Buying a Home? Check the Plumbing

sink for repair

Purchasing a home is a major investment. Before you sign the contract and shake hands with the seller, you need to make sure that you know the property you’re buying from the inside out.

When inspecting a home, don’t forget to take a look at the residential property’s plumbing system. Any house can run into a range of plumbing problems — many of which aren’t immediately apparent without performing assessments or tests.

Here are the plumbing checks you should do before you buy the home of your dreams:

1. Sinks, Toilets and Faucets

Begin by checking the condition of these three plumbing components. Determine the water pressure by turning on every faucet on the property. Find out if the water is draining easily from the sinks.

When inspecting the toilets, you want to perform test flushes to make sure that the water drains out properly. Also, keep an eye out for leakages by looking around the base of the toilet.

If the water isn’t draining easily from the toilet or sink, this could point to a clogged or partially obstructed drain. This red flag may result in expensive repairs or a call from a drain cleaning company, so taking the time to check is worth it.

2. Water Meter

The next step is to get a close look at the home’s water meter. Begin by turning off all the faucets in the house. Then, head over to the water meter. If you find the device still running, it’s an indication of a leak somewhere in the property.

On top of inspecting the water meter, you should look at the operation of the property’s main shutoff valve. Shut off this valve then turn on a few faucets inside the house. You may have a plumbing issue if you find water coming out of one of the faucets.

faucets

3. Water Heater

The hot water system of a property is something you shouldn’t overlook, as it can be costly to replace or fix. When inspecting the home’s water heater, keep the following factors in mind:

  • Size – Get a plumbing professional to evaluate and take note of the capacity of the water heater to figure out if the unit is large enough for the size of the residential property. Houses with hot tubs, for instance, may have water heaters that can’t meet the required water volume. When purchasing a house, check if the water heater capacity satisfies the needs of your family.
  • Age – The life expectancy of a typical water heating system is approximately 10 years. Not all appliances, however, show their age. If possible, check the installation date of the water heater. Nearly all manufacturers can provide the age of the appliance if you have the model and serial number. Alternatively, hire a plumber to confirm if the water heater is up to code and operating optimally.
  • Condition – Keep an eye out for corrosion on the pipes of the water heater tank. If corrosion is present inside the tank, you’ll need to get a new water heater. Also, check the perimeter of the unit and confirm if all the necessary connections are in place.
  • Location – Determine where the water heating system is situated and see if its placement could result in property damage. Tip: You can typically find these appliances in discreet locations, such as water heater closets and utility rooms.

4. Main Sewer Drain

Checking the condition of this plumbing feature is vital. If you’re purchasing an old home, the sewer drain could be deteriorating due to age. Also, the line could have tree roots growing into it. Certain tree species, such as ash trees and cottonwoods, grow tree roots that invade sewer lines.

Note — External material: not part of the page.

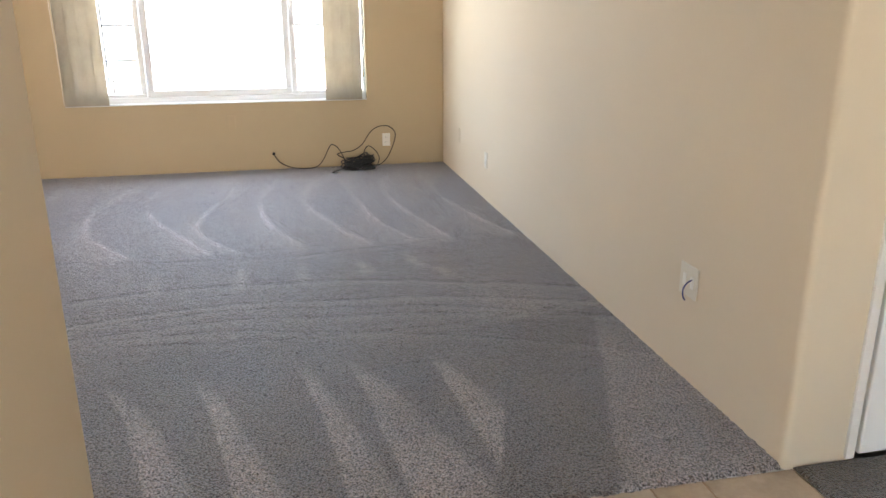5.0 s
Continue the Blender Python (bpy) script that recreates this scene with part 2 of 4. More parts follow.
def carpet_material(name, dark, light):
    """Cut pile: fleck in the yarn; the mesh tells how the pile lies (lay) and where it is creased (crease)."""
    m = bpy.data.materials.new(name)
    m.use_nodes = True
    nt = m.node_tree
    bsdf = nt.nodes["Principled BSDF"]
    geo = nt.nodes.new("ShaderNodeNewGeometry")
    pos = geo.outputs["Position"]
    lay_node, crease_node = nt.nodes.new("ShaderNodeAttribute"), nt.nodes.new("ShaderNodeAttribute")
    lay_node.attribute_name, crease_node.attribute_name = "lay", "crease"
    worn = stretch(nt, noise_tex(nt, pos, 2.3, 4.0, 0.65), 0.30, 0.62)
    ragged = stretch(nt, noise_tex(nt, pos, 46.0, 3.0, 0.7), 0.34, 0.56)
    lay = math_node(nt, "MULTIPLY", lay_node.outputs["Fac"], math_node(nt, "MULTIPLY_ADD", worn, 0.45, 0.55))
    lay = math_node(nt, "MULTIPLY", lay, math_node(nt, "MULTIPLY_ADD", ragged, 0.35, 0.78))
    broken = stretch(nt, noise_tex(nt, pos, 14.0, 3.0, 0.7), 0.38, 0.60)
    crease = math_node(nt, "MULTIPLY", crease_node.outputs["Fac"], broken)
    fleck = noise_tex(nt, pos, 150, 1.0, 0.6)
    tuft = noise_tex(nt, pos, 85, 3.0, 0.8)
    patch = noise_tex(nt, pos, 2.2, 4.0)
    fac = math_node(nt, "ADD", math_node(nt, "MULTIPLY", stretch(nt, fleck, 0.40, 0.62), 0.68), math_node(nt, "MULTIPLY", stretch(nt, tuft, 0.38, 0.62), 0.32))
    base = ramp_mix(nt, fac, dark, light)
    # a few warmer and cooler yarns among the grey
    base = ramp_mix(nt, math_node(nt, "MULTIPLY", stretch(nt, noise_tex(nt, pos, 95, 1.0, 0.5), 0.56, 0.66), 0.40), base, (0.30, 0.215, 0.16))
    hsv = nt.nodes.new("ShaderNodeHueSaturation")
    val = math_node(nt, "ADD", math_node(nt, "ADD", math_node(nt, "MULTIPLY", lay, 0.98), math_node(nt, "MULTIPLY", patch, 0.36)), 0.52)
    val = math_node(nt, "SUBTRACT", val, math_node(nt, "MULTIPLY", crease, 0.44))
    nt.links.new(val, hsv.inputs["Value"])
    nt.links.new(base, hsv.inputs["Color"])
    nt.links.new(hsv.outputs[0], bsdf.inputs["Base Color"])
    bsdf.inputs["Roughness"].default_value, bsdf.inputs["Specular IOR Level"].default_value = 0.55, 0.45
    bsdf.inputs["Sheen Weight"].default_value, bsdf.inputs["Sheen Roughness"].default_value = 0.44, 0.30
    # blue of the reflected sky put into the sheen colour
    bsdf.inputs["Sheen Tint"].default_value = (0.80, 0.87, 1.0, 1)
    b = nt.nodes.new("ShaderNodeBump")
    b.inputs["Strength"].default_value, b.inputs["Distance"].default_value = 0.9, 0.008
    h = math_node(nt, "ADD", fac, math_node(nt, "MULTIPLY", lay, 0.5))
    nt.links.new(math_node(nt, "SUBTRACT", h, math_node(nt, "MULTIPLY", crease, 0.5)), b.inputs["Height"])
    nt.links.new(b.outputs[0], bsdf.inputs["Normal"])
    return m


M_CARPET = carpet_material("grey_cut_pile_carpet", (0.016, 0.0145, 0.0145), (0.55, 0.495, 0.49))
# same carpet in darker tones: the hall's dimmer light put into the yarn colour
M_HALLCARPET = carpet_material("shaded_hall_carpet", (0.014, 0.012, 0.010), (0.30, 0.265, 0.235))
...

Performing an inspection of the main sewer drain isn’t as easy as simple as flushing the toilets. You’ll need to hire a professional plumber to conduct a camera inspection. If the plumber confirms a problem, be ready to shell out money for repairs.

5. Presence of Lead

A residential property that has pipes made using lead should be a deal-breaker for any home buyer. You should only purchase that house if the seller is willing to replace the pipes. Otherwise, just walk away and look for another property, as replacing lead pipes is a headache you’ll want to avoid.

If you’re unsure whether the piping contains lead, conduct a water test before purchasing a home. Get in touch with the local drinking water utility or health department and inquire how to go about this procedure.

Don’t take the condition of a home’s plumbing system for granted. Check these five features to uncover problems that may not be disclosed by the seller. And move into your new home without surprises.